:: Problem to work on ::
Transcribe only the lines from the line with "shutter > 0, shutter" through the line with "scene.view_settings.keyframe_insert(path, frame=frame(t))", exactly, counting both of those lines as part of the stretch.

:: Provided material ::
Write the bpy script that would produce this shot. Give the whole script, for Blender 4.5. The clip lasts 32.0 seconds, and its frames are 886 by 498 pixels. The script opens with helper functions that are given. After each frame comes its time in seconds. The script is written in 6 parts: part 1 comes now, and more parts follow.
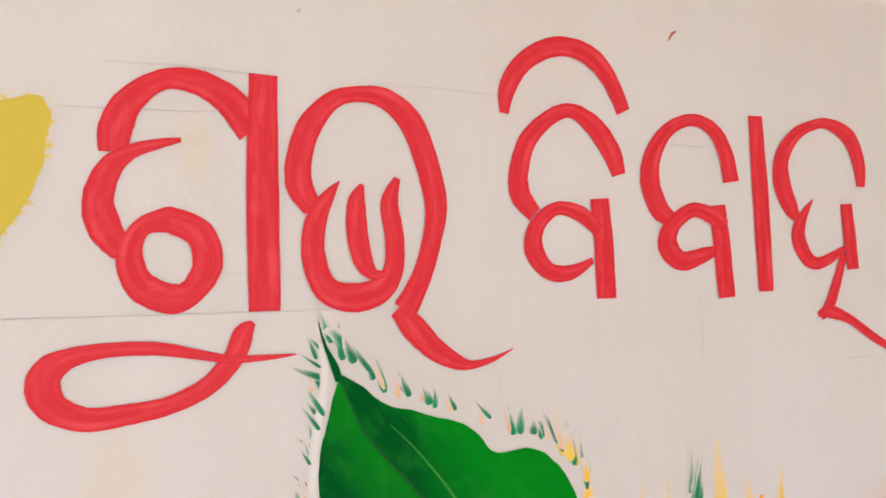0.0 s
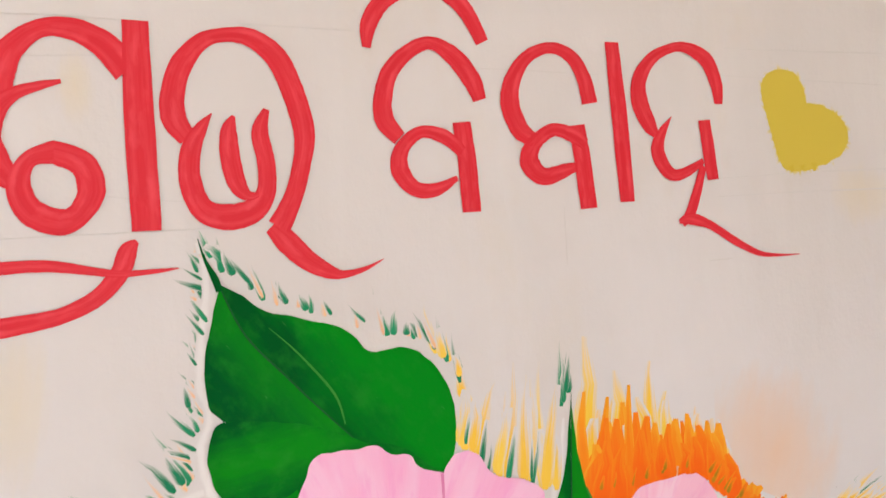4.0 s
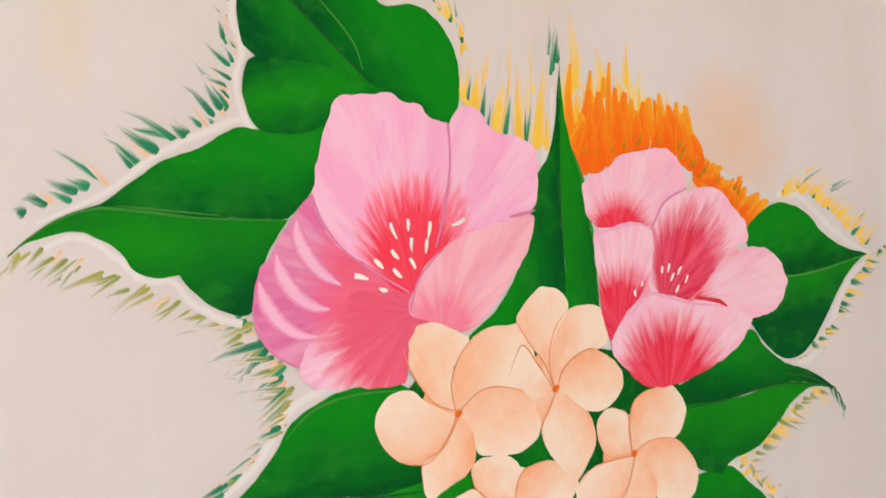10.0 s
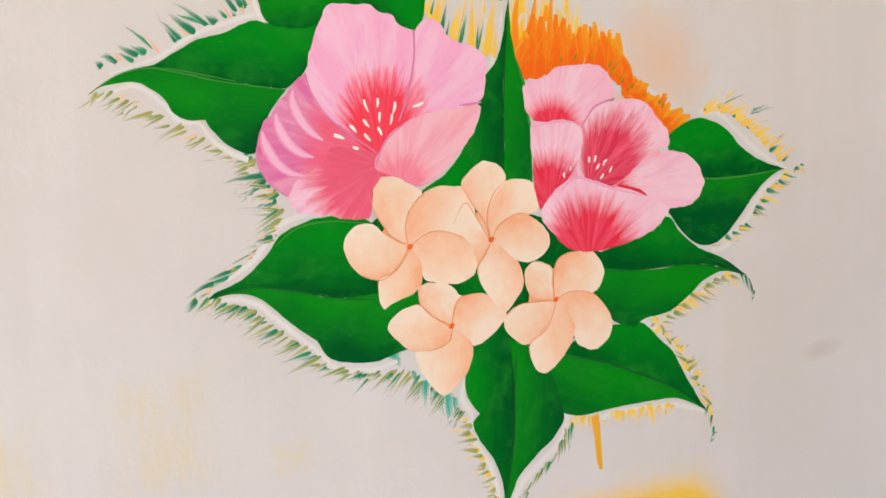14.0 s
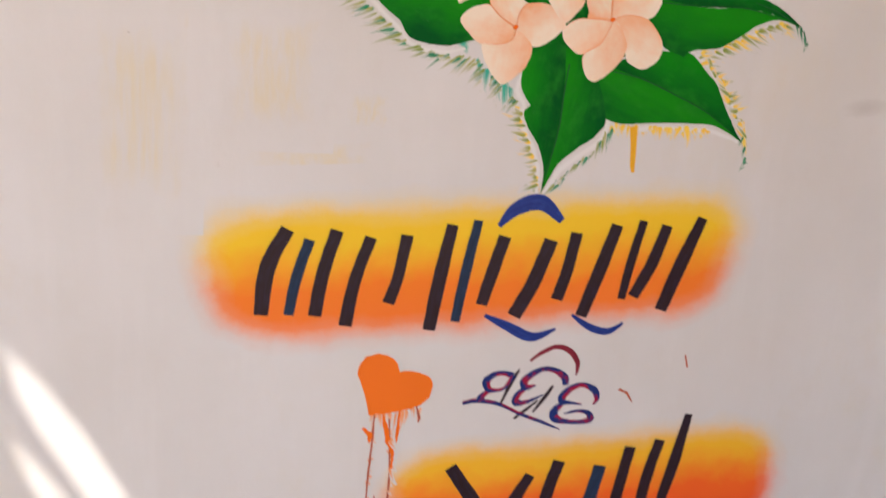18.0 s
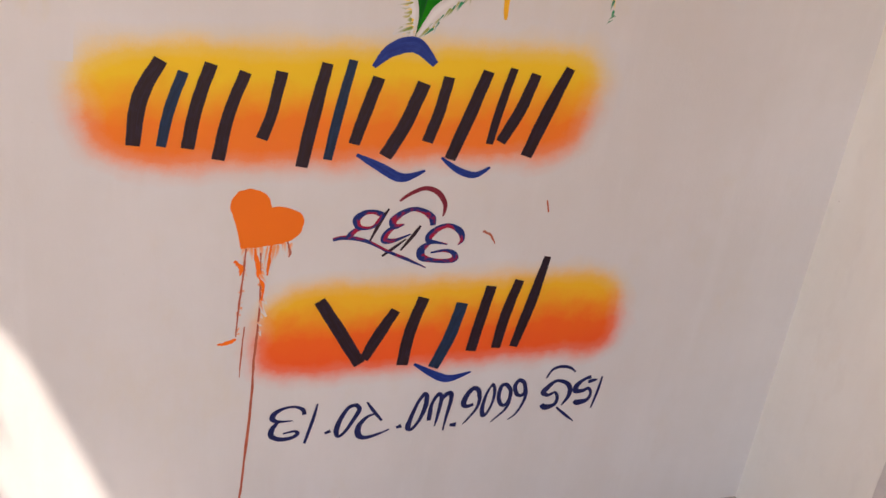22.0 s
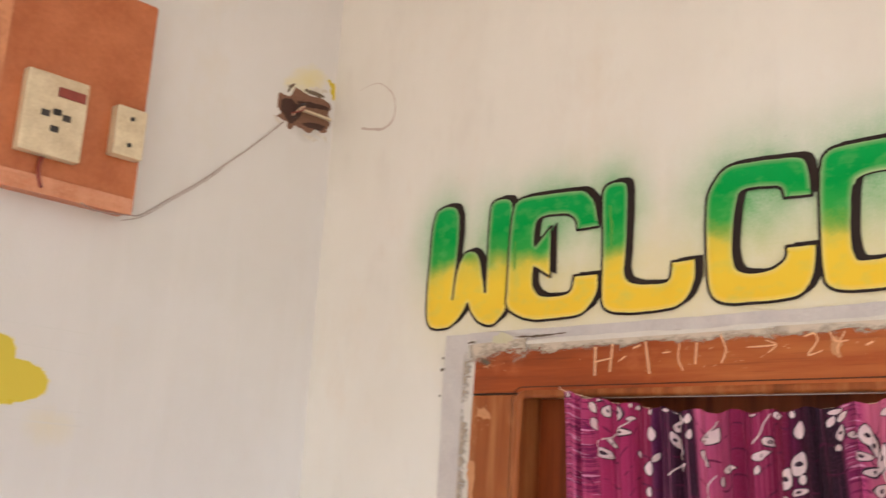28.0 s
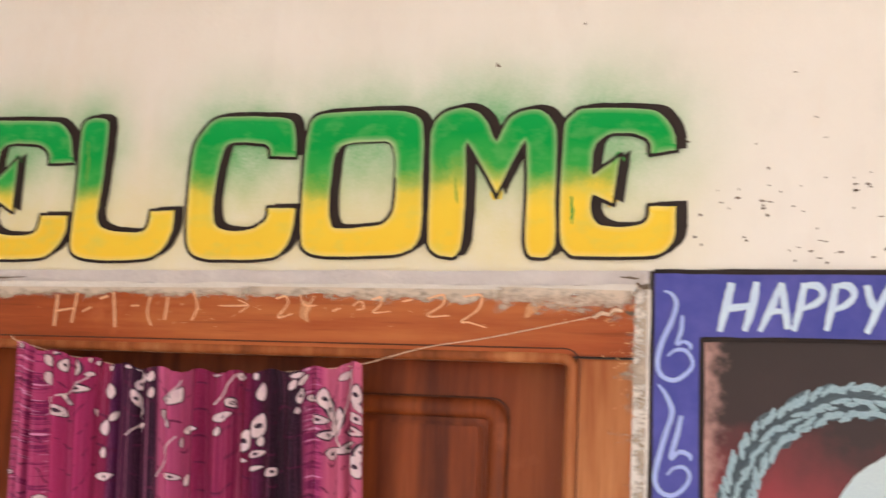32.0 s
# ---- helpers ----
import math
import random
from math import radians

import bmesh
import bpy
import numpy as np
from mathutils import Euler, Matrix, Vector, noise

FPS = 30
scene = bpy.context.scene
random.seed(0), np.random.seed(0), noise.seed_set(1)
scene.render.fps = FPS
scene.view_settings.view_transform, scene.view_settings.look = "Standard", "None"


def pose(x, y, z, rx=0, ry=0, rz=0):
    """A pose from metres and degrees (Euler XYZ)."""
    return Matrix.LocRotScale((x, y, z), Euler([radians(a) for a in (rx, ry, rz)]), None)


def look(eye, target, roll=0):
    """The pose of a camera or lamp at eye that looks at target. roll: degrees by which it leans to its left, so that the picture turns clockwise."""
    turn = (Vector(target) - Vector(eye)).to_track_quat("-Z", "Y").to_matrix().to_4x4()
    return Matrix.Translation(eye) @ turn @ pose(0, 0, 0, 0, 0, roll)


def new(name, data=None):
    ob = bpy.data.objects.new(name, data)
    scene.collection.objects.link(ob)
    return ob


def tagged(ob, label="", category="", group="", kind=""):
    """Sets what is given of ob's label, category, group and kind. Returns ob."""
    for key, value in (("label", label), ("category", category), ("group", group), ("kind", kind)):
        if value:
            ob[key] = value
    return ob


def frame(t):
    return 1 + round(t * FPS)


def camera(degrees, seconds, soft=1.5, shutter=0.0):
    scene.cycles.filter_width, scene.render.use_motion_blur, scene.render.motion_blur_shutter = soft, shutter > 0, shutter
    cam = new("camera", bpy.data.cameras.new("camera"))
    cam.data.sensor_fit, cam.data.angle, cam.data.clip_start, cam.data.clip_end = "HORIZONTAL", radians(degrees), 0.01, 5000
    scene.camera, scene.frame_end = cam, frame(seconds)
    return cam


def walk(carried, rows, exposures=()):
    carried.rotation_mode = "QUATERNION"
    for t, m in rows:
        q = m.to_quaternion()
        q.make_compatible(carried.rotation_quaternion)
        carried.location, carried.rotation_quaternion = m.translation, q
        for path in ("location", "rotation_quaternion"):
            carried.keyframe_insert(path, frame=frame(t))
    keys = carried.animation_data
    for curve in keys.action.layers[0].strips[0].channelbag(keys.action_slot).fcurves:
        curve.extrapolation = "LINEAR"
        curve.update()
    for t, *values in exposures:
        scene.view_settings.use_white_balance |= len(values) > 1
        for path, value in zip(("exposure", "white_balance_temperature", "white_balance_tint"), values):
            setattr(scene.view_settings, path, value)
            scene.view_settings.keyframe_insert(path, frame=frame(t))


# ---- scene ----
cam = camera(45.2, 32.0, 1.5, 0.5)
PATH = [
    (0, (-1.503, -0.67, 1.93), (-0.552, 1.086, 2.05), -2.4),
    (0.5, (-1.497, -0.681, 1.929), (-0.521, 1.059, 2.065), -2.7),
    (1, (-1.489, -0.696, 1.932), (-0.501, 1.039, 2.048), -2.8),
    (1.5, (-1.484, -0.708, 1.929), (-0.493, 1.026, 2.036), -3.2),
    (2, (-1.477, -0.723, 1.933), (-0.473, 1.004, 2.017), -3.2),
    (2.5, (-1.47, -0.738, 1.93), (-0.436, 0.972, 2.012), -3.4),
    (4.5, (-1.458, -0.803, 1.871), (-0.524, 0.965, 1.906), -5.5),
    (5, (-1.46, -0.807, 1.867), (-0.529, 0.963, 1.842), -5.1),
    (5.5, (-1.461, -0.813, 1.853), (-0.521, 0.951, 1.808), -5.4),
    (6, (-1.462, -0.838, 1.839), (-0.54, 0.937, 1.809), -5.7),
    (6.5, (-1.469, -0.861, 1.819), (-0.593, 0.936, 1.772), -6.1),
    (7, (-1.477, -0.879, 1.825), (-0.604, 0.918, 1.726), -5.9),
    (7.5, (-1.48, -0.88, 1.8), (-0.587, 0.905, 1.677), -6.1),
    (8, (-1.518, -0.85, 1.745), (-0.518, 0.879, 1.649), -7.0),
    (8.5, (-1.53, -0.843, 1.732), (-0.517, 0.878, 1.629), -7.0),
    (9, (-1.554, -0.837, 1.714), (-0.542, 0.883, 1.592), -6.8),
    (9.5, (-1.575, -0.823, 1.702), (-0.547, 0.886, 1.55), -6.8),
    (10, (-1.59, -0.811, 1.705), (-0.512, 0.862, 1.505), -5.7),
    (10.5, (-1.6, -0.807, 1.7), (-0.489, 0.837, 1.457), -4.8),
    (11, (-1.611, -0.822, 1.688), (-0.485, 0.815, 1.458), -4.7),
    (11.5, (-1.62, -0.858, 1.679), (-0.528, 0.804, 1.462), -4.7),
    (12, (-1.622, -0.922, 1.667), (-0.586, 0.777, 1.472), -3.9),
    (12.5, (-1.62, -1.024, 1.638), (-0.67, 0.727, 1.461), -3.4),
    (13, (-1.613, -1.114, 1.627), (-0.724, 0.667, 1.429), -3.1),
    (13.5, (-1.615, -1.166, 1.611), (-0.732, 0.617, 1.407), -2.8),
    (15.5, (-1.576, -1.335, 1.579), (-0.833, 0.477, 1.173), -1.4),
    (16, (-1.56, -1.39, 1.564), (-0.889, 0.428, 1.069), -0.3),
    (16.5, (-1.533, -1.467, 1.529), (-0.982, 0.378, 0.987), 0.7),
    (17, (-1.529, -1.519, 1.522), (-1.071, 0.338, 0.935), 1.9),
    (17.5, (-1.522, -1.559, 1.524), (-1.083, 0.3, 0.933), 2.8),
    (18, (-1.508, -1.598, 1.534), (-1.048, 0.244, 0.904), 3.7),
    (18.5, (-1.504, -1.624, 1.526), (-1.003, 0.16, 0.773), 5.1),
    (19, (-1.503, -1.638, 1.526), (-0.974, 0.122, 0.738), 5.9),
    (19.5, (-1.503, -1.646, 1.529), (-0.94, 0.102, 0.735), 6.5),
    (20, (-1.505, -1.653, 1.528), (-0.929, 0.068, 0.688), 7.0),
    (20.5, (-1.502, -1.655, 1.533), (-0.907, 0.054, 0.683), 7.4),
    (21, (-1.504, -1.665, 1.52), (-0.856, 0.037, 0.692), 8.2),
    (21.5, (-1.509, -1.659, 1.533), (-0.854, 0.034, 0.692), 8.3),
    (22, (-1.518, -1.657, 1.525), (-0.837, 0.019, 0.673), 8.6),
    (22.5, (-1.511, -1.663, 1.521), (-0.826, 0.025, 0.694), 8.7),
    (23, (-1.503, -1.664, 1.533), (-0.854, 0.056, 0.745), 7.3),
    (23.5, (-1.524, -1.659, 1.545), (-0.885, 0.127, 0.911), 6.1),
    (24, (-1.518, -1.662, 1.584), (-0.922, 0.175, 1.062), 5.0),
    (24.5, (-1.516, -1.674, 1.591), (-0.953, 0.204, 1.197), 4.1),
    (25, (-1.536, -1.667, 1.623), (-0.964, 0.238, 1.411), 4.0),
    (25.5, (-1.58, -1.606, 1.758), (-0.92, 0.281, 1.691), 4.4),
    (26, (-1.524, -1.631, 1.832), (-0.785, 0.221, 1.974), 5.7),
    (26.5, (-1.441, -1.648, 1.786), (-0.531, 0.099, 2.133), 5.1),
    (28.5, (-1.271, -1.636, 1.905), (0.197, -0.344, 2.325), 3.6),
    (29, (-1.266, -1.628, 1.921), (0.274, -0.415, 2.322), 3.4),
    (29.5, (-1.27, -1.614, 1.919), (0.331, -0.479, 2.309), 3.6),
    (30, (-1.268, -1.606, 1.921), (0.386, -0.551, 2.308), 4.0),
    (30.5, (-1.264, -1.6, 1.913), (0.441, -0.629, 2.3), 4.4),
    (31, (-1.255, -1.601, 1.903), (0.502, -0.733, 2.301), 4.4),
    (31.5, (-1.245, -1.611, 1.907), (0.566, -0.859, 2.302), 3.9),
    (32, (-1.232, -1.624, 1.911), (0.641, -1.031, 2.286), 3.2),
]
EXPOSURES = [(0, 1.37, 6150, 7), (8, 1.35, 6350, 8), (11, 1.34, 6480, 8), (13, 1.36, 6350, 5), (16, 1.35, 6220, 4), (17, 1.15, 6400, 9), (18, 1.12, 6650, 11), (19, 0.93, 7100, 16), (22.5, 0.93, 7100, 16), (23, 0.97, 7000, 14), (24, 1.15, 6750, 13), (25, 1.21, 6700, 12), (26.3, 1.24, 6350, 10), (28.5, 1.33, 6180, 5), (32, 1.42, 6250, 8)]
walk(cam, [(t, look(eye, target, roll)) for t, eye, target, roll in PATH], EXPOSURES)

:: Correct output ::
    scene.cycles.filter_width, scene.render.use_motion_blur, scene.render.motion_blur_shutter = soft, shutter > 0, shutter
    cam = new("camera", bpy.data.cameras.new("camera"))
    cam.data.sensor_fit, cam.data.angle, cam.data.clip_start, cam.data.clip_end = "HORIZONTAL", radians(degrees), 0.01, 5000
    scene.camera, scene.frame_end = cam, frame(seconds)
    return cam


def walk(carried, rows, exposures=()):
    carried.rotation_mode = "QUATERNION"
    for t, m in rows:
        q = m.to_quaternion()
        q.make_compatible(carried.rotation_quaternion)
        carried.location, carried.rotation_quaternion = m.translation, q
        for path in ("location", "rotation_quaternion"):
            carried.keyframe_insert(path, frame=frame(t))
    keys = carried.animation_data
    for curve in keys.action.layers[0].strips[0].channelbag(keys.action_slot).fcurves:
        curve.extrapolation = "LINEAR"
        curve.update()
    for t, *values in exposures:
        scene.view_settings.use_white_balance |= len(values) > 1
        for path, value in zip(("exposure", "white_balance_temperature", "white_balance_tint"), values):
            setattr(scene.view_settings, path, value)
            scene.view_settings.keyframe_insert(path, frame=frame(t))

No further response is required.